Who has inspired you most?

My greatest inspirations in my academic journey have been my PhD supervisor, Kai Chen, and my postdoc supervisor, Ion Stoica. They are at different career stages and have distinct supervision styles. I have been fortunate enough to learn from both of them.

As one of Kai’s first graduate students, we collaborated closely, and his mentorship helped shape my research interests while emphasizing simplicity in design and clarity in presentation. Also, watching him build a successful research group from scratch has been invaluable, as I now navigate similar challenges as an assistant professor.

My postdoc advisor, Ion Stoica, is one of the most established and successful researchers in the systems area. He provided me with this unique platform where I can work with and learn from an exceptional group of researchers with diverse styles. He’s a great role model from whom I learned a lot, from identifying fundamental problems in systems design to conducting research with great real-world impact.
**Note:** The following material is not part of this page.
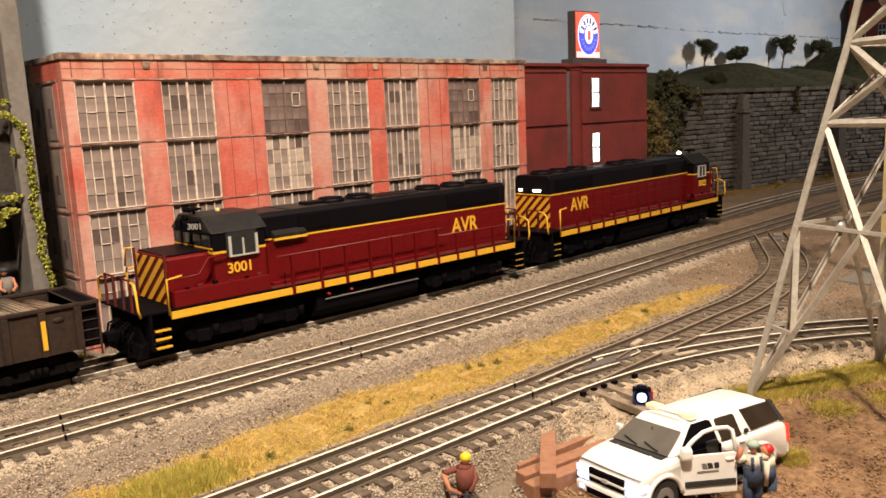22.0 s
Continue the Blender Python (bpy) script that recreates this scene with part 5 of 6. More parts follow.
def vine():
    rng = random.Random(9)
    ob = thing("ivy_vine", pose(-0.0045, 0, 0), "yellow-green foam ivy climbing the warehouse pilaster", "ivy")
    runs = [[(-0.0755, 0.172), (-0.067, 0.175), (-0.0590, 0.172), (-0.0520, 0.165), (-0.0495, 0.150), (-0.0500, 0.138), (-0.0492, 0.125), (-0.0508, 0.117), (-0.0520, 0.108), (-0.0475, 0.098), (-0.0480, 0.085), (-0.0500, 0.078), (-0.0465, 0.070), (-0.0465, 0.050)],
            [(-0.092, 0.116), (-0.080, 0.117), (-0.068, 0.115), (-0.056, 0.117)], [(-0.095, 0.104), (-0.082, 0.103), (-0.072, 0.106), (-0.060, 0.108)], [(-0.064, 0.182), (-0.058, 0.180)], [(-0.060, 0.146), (-0.055, 0.145)]]
    for run in runs:
        part("stem", tube([(x, 0.0842, z) for x, z in run], 0.0006, seg=5), M["trunk"], ob)
        bm = bmesh.new()
        for (x0, z0), (x1, z1) in zip(run, run[1:]):
            n = max(2, int(math.hypot(x1 - x0, z1 - z0) / 0.0022))
            for k in range(n):
                t = k / n
                clump(bm, (x0 + (x1 - x0) * t + rng.uniform(-0.0014, 0.0014), 0.0835, z0 + (z1 - z0) * t + rng.uniform(-0.0014, 0.0014)), rng.uniform(0.0020, 0.0036), rng, 20, 0.0012)
        part("leaves", bm, M["vine"], ob)
    bm = bmesh.new()
    for k in range(26):
        clump(bm, (rng.uniform(-0.056, -0.032), rng.uniform(0.072, 0.080), rng.uniform(-0.007, -0.001)), 0.0030, rng, 16, 0.0012)
    part("leaves", bm, M["vine"], ob)
    bm = bmesh.new()
    for k in range(14):
        clump(bm, (rng.uniform(-0.086, -0.066), 0.0825, rng.uniform(0.098, 0.108)), 0.003, rng, 14, 0.0011)
    part("leaves", bm, M["vine"], ob)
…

What do you do in your spare time?

I enjoy hiking and I like to explore new places on foot. I also enjoy watching movies with novel settings and interesting plots. In the past I spent a considerable amount of time playing a diverse range of strategy PC games. I feel that in some ways the problems I solve in these games, such as resource management, pipelining, event handling, and prioritization, are similar to the ones I encounter in my research.